Dataset extract
####

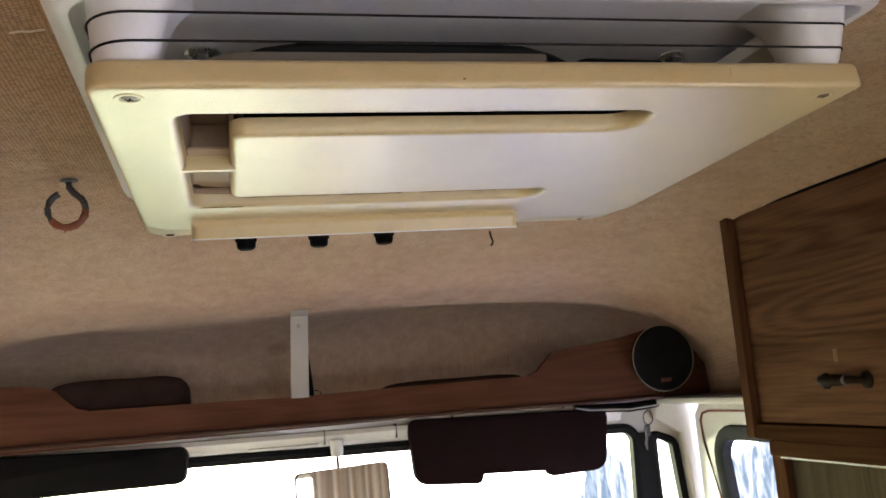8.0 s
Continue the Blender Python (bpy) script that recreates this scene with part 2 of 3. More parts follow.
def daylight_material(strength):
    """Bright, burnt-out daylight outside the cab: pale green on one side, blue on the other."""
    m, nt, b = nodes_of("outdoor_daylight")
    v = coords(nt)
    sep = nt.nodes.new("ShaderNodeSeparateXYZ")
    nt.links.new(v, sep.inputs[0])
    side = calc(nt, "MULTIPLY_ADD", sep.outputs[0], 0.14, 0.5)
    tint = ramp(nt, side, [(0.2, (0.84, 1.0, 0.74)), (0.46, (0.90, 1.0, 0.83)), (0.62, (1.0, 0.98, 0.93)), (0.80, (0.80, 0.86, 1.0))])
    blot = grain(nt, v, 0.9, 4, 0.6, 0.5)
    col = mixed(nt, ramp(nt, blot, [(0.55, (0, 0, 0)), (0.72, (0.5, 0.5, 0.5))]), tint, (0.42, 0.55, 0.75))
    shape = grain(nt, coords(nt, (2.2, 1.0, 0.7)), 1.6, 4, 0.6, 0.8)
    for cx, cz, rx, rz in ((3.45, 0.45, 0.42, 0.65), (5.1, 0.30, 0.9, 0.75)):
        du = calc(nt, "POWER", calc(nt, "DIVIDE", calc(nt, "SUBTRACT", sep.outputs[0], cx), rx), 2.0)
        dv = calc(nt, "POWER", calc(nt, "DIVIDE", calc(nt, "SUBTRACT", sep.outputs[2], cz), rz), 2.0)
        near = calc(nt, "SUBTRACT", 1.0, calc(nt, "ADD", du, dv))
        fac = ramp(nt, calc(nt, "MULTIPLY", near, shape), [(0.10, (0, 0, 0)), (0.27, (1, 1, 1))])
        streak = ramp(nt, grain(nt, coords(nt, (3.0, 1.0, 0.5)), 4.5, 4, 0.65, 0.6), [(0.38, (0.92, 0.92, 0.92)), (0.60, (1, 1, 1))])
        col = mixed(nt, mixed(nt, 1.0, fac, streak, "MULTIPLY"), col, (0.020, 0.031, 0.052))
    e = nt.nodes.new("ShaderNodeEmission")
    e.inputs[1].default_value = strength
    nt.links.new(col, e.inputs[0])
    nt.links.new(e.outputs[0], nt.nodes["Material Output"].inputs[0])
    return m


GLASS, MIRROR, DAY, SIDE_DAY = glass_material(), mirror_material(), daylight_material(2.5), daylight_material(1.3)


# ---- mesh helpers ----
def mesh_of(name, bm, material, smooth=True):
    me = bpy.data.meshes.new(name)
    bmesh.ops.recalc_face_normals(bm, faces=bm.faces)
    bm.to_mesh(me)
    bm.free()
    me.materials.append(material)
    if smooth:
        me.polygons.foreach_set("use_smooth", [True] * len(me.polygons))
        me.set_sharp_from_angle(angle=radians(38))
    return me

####

Work to complete
Copy out the whole listing exactly, and don't carry over any pictures.

Expected answer
8.0 s
Continue the Blender Python (bpy) script that recreates this scene with part 2 of 3. More parts follow.
def daylight_material(strength):
    """Bright, burnt-out daylight outside the cab: pale green on one side, blue on the other."""
    m, nt, b = nodes_of("outdoor_daylight")
    v = coords(nt)
    sep = nt.nodes.new("ShaderNodeSeparateXYZ")
    nt.links.new(v, sep.inputs[0])
    side = calc(nt, "MULTIPLY_ADD", sep.outputs[0], 0.14, 0.5)
    tint = ramp(nt, side, [(0.2, (0.84, 1.0, 0.74)), (0.46, (0.90, 1.0, 0.83)), (0.62, (1.0, 0.98, 0.93)), (0.80, (0.80, 0.86, 1.0))])
    blot = grain(nt, v, 0.9, 4, 0.6, 0.5)
    col = mixed(nt, ramp(nt, blot, [(0.55, (0, 0, 0)), (0.72, (0.5, 0.5, 0.5))]), tint, (0.42, 0.55, 0.75))
    shape = grain(nt, coords(nt, (2.2, 1.0, 0.7)), 1.6, 4, 0.6, 0.8)
    for cx, cz, rx, rz in ((3.45, 0.45, 0.42, 0.65), (5.1, 0.30, 0.9, 0.75)):
        du = calc(nt, "POWER", calc(nt, "DIVIDE", calc(nt, "SUBTRACT", sep.outputs[0], cx), rx), 2.0)
        dv = calc(nt, "POWER", calc(nt, "DIVIDE", calc(nt, "SUBTRACT", sep.outputs[2], cz), rz), 2.0)
        near = calc(nt, "SUBTRACT", 1.0, calc(nt, "ADD", du, dv))
        fac = ramp(nt, calc(nt, "MULTIPLY", near, shape), [(0.10, (0, 0, 0)), (0.27, (1, 1, 1))])
        streak = ramp(nt, grain(nt, coords(nt, (3.0, 1.0, 0.5)), 4.5, 4, 0.65, 0.6), [(0.38, (0.92, 0.92, 0.92)), (0.60, (1, 1, 1))])
        col = mixed(nt, mixed(nt, 1.0, fac, streak, "MULTIPLY"), col, (0.020, 0.031, 0.052))
    e = nt.nodes.new("ShaderNodeEmission")
    e.inputs[1].default_value = strength
    nt.links.new(col, e.inputs[0])
    nt.links.new(e.outputs[0], nt.nodes["Material Output"].inputs[0])
    return m


GLASS, MIRROR, DAY, SIDE_DAY = glass_material(), mirror_material(), daylight_material(2.5), daylight_material(1.3)


# ---- mesh helpers ----
def mesh_of(name, bm, material, smooth=True):
    me = bpy.data.meshes.new(name)
    bmesh.ops.recalc_face_normals(bm, faces=bm.faces)
    bm.to_mesh(me)
    bm.free()
    me.materials.append(material)
    if smooth:
        me.polygons.foreach_set("use_smooth", [True] * len(me.polygons))
        me.set_sharp_from_angle(angle=radians(38))
    return me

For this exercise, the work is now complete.